Given request
Reproduce the lines of the material exactly, excluding every image.

Begin Source excerpt

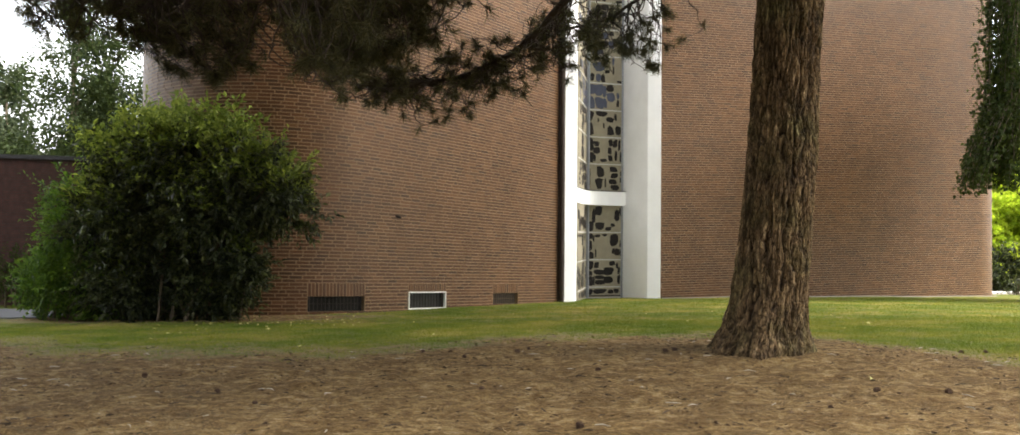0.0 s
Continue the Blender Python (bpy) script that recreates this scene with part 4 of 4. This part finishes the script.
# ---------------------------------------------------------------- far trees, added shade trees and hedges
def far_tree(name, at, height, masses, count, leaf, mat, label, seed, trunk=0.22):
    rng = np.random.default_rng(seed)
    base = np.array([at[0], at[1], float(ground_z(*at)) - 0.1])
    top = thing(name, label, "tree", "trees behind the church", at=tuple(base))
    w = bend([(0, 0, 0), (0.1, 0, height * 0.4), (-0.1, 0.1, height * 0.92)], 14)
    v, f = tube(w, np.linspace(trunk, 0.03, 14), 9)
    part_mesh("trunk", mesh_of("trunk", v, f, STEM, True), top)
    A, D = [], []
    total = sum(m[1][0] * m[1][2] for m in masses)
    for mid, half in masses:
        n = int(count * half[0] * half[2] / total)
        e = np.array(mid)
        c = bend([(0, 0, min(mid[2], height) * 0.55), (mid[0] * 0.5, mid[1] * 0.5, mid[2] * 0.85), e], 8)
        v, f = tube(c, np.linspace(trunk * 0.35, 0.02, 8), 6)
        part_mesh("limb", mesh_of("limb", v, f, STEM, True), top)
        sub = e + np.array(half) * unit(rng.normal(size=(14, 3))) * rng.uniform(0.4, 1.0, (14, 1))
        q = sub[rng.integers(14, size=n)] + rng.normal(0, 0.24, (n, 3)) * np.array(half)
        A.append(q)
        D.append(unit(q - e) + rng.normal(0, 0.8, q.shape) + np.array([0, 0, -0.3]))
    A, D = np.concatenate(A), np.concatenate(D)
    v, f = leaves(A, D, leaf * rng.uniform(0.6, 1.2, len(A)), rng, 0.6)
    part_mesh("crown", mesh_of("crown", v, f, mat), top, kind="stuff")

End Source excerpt

Exercise response
0.0 s
Continue the Blender Python (bpy) script that recreates this scene with part 4 of 4. This part finishes the script.
# ---------------------------------------------------------------- far trees, added shade trees and hedges
def far_tree(name, at, height, masses, count, leaf, mat, label, seed, trunk=0.22):
    rng = np.random.default_rng(seed)
    base = np.array([at[0], at[1], float(ground_z(*at)) - 0.1])
    top = thing(name, label, "tree", "trees behind the church", at=tuple(base))
    w = bend([(0, 0, 0), (0.1, 0, height * 0.4), (-0.1, 0.1, height * 0.92)], 14)
    v, f = tube(w, np.linspace(trunk, 0.03, 14), 9)
    part_mesh("trunk", mesh_of("trunk", v, f, STEM, True), top)
    A, D = [], []
    total = sum(m[1][0] * m[1][2] for m in masses)
    for mid, half in masses:
        n = int(count * half[0] * half[2] / total)
        e = np.array(mid)
        c = bend([(0, 0, min(mid[2], height) * 0.55), (mid[0] * 0.5, mid[1] * 0.5, mid[2] * 0.85), e], 8)
        v, f = tube(c, np.linspace(trunk * 0.35, 0.02, 8), 6)
        part_mesh("limb", mesh_of("limb", v, f, STEM, True), top)
        sub = e + np.array(half) * unit(rng.normal(size=(14, 3))) * rng.uniform(0.4, 1.0, (14, 1))
        q = sub[rng.integers(14, size=n)] + rng.normal(0, 0.24, (n, 3)) * np.array(half)
        A.append(q)
        D.append(unit(q - e) + rng.normal(0, 0.8, q.shape) + np.array([0, 0, -0.3]))
    A, D = np.concatenate(A), np.concatenate(D)
    v, f = leaves(A, D, leaf * rng.uniform(0.6, 1.2, len(A)), rng, 0.6)
    part_mesh("crown", mesh_of("crown", v, f, mat), top, kind="stuff")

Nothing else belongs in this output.